31 January 2016

Journal quilts - starting 2016

This year's journal quilts for CQ need to be 8"x10", portrait format, and have a little bit of fabric of a specified colour - at least 1/2" square, and purple for Jan-April, green for May-Aug, orange for Sept-Dec.

So I decided to use at least one 1/2" square bit of each colour each month.

And to stitch on paper - using cloth for the other layers. I like the resistance of paper, and the care needed in order not to get inadvertent folds or holes. And the variety of papers available.

In the "reusable paper" pile near the printer were some sheets of photocopied old sewing tools and notions - cards of buttons, fancy packets of needles. I used one of these for the January JQ, which took a couple of hours to make ... once the idea was there, and the backing fabric cut to size [for the entire year], and a selections of purples, oranges, and greens to hand.

My personal challenge is to post the month's JQ to the CQ yahoogroup files during the month - that is, not waiting till the April, August, and December deadlines. As it was the last day of the first month, the camera decided to play up - I couldn't download its photos to the computer. This definitely is going to be challenging!

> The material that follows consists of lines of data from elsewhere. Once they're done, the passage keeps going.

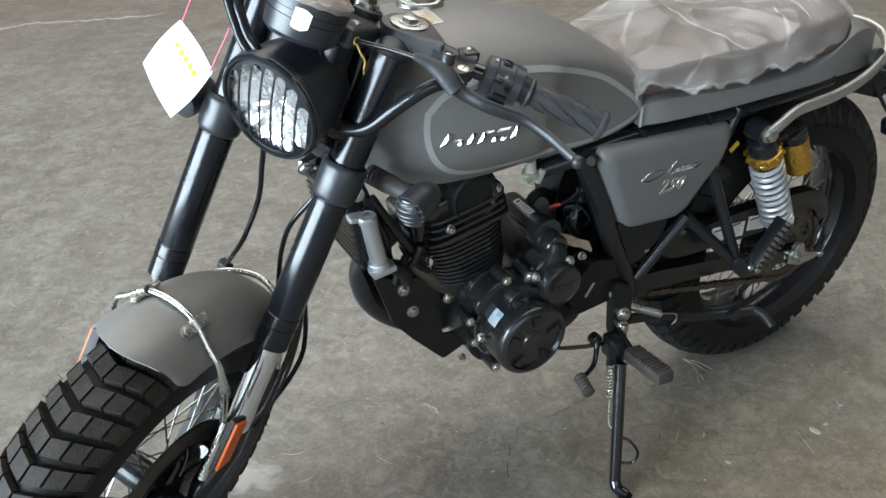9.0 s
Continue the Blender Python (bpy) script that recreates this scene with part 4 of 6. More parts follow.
# chrome emblem: a row of slanted ridged bars
for x, z, w, h in ((0.402, 0.799, 0.008, 0.019), (0.420, 0.803, 0.014, 0.005), (0.428, 0.796, 0.006, 0.008), (0.441, 0.795, 0.007, 0.018), (0.460, 0.794, 0.007, 0.017), (0.472, 0.807, 0.014, 0.005), (0.484, 0.792, 0.007, 0.008), (0.492, 0.806, 0.024, 0.005), (0.500, 0.791, 0.008, 0.005), (0.516, 0.789, 0.008, 0.020)):
    bm = fresh()
    slant = 0.62
    corners = [(x, z), (x + w, z - 0.0008), (x + w + slant * h, z + h - 0.0008), (x + slant * h, z + h)]
    mid = sum((Vector(c) for c in corners), Vector((0, 0))) / 4
    low = [bm.verts.new(tank_surface(a, c, -0.001)) for a, c in corners]
    high = [bm.verts.new(tank_surface(a, c, 0.0015)) for a, c in corners]
    ridge = [bm.verts.new(tank_surface(*(mid.lerp(Vector(c), 0.34)), 0.0048)) for c in corners]
    bm.faces.new(ridge)
    for q in range(4):
        bm.faces.new((low[q], low[(q + 1) % 4], high[(q + 1) % 4], high[q]))
        bm.faces.new((high[q], high[(q + 1) % 4], ridge[(q + 1) % 4], ridge[q]))
    part("emblem_bar", bm, EMBLEM, tank, "chrome emblem bar", sharp=15)
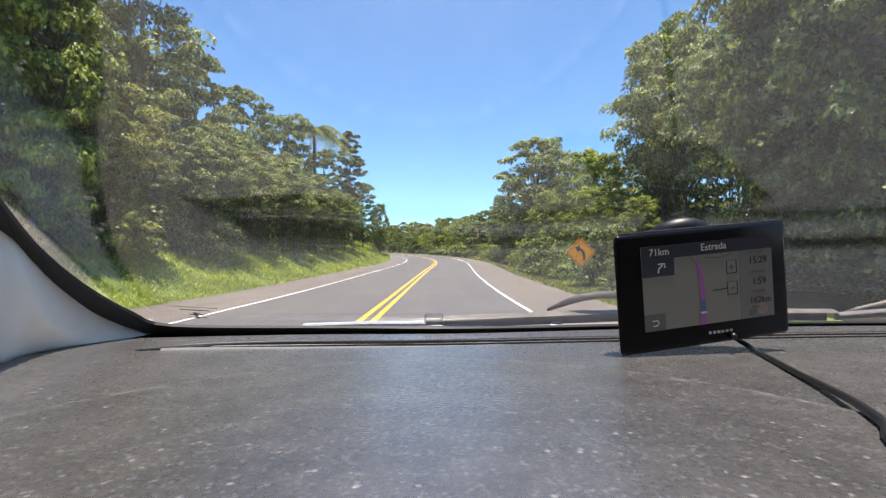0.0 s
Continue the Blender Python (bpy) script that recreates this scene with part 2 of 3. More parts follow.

Enter the ipad - hard to hold it steady to get a sharp photo, and then my white paper came out so blue when photographed in daylight, I had to move to a gloomy corner of the room, which wasn't ideal either! These four attempts have been colour corrected as much as possible; which would you choose -
The stitching, in my favourite "springy" thread, is backstitch, and there's a real pin in one area. Because the stitches loop above the paper, the direction of the light was important in order to be able to "read" the picture ... hence the various versions.
It might be interesting to scan in some more sewing things and get a series of these backgrounds. Except they're actually foregrounds, as the fabric peeks out through the holes cut in the paper.

While stitching I listened to some of the programmes in BBC radio 4's listen-again collection on painters and painting, The Aesthetic Brush (here).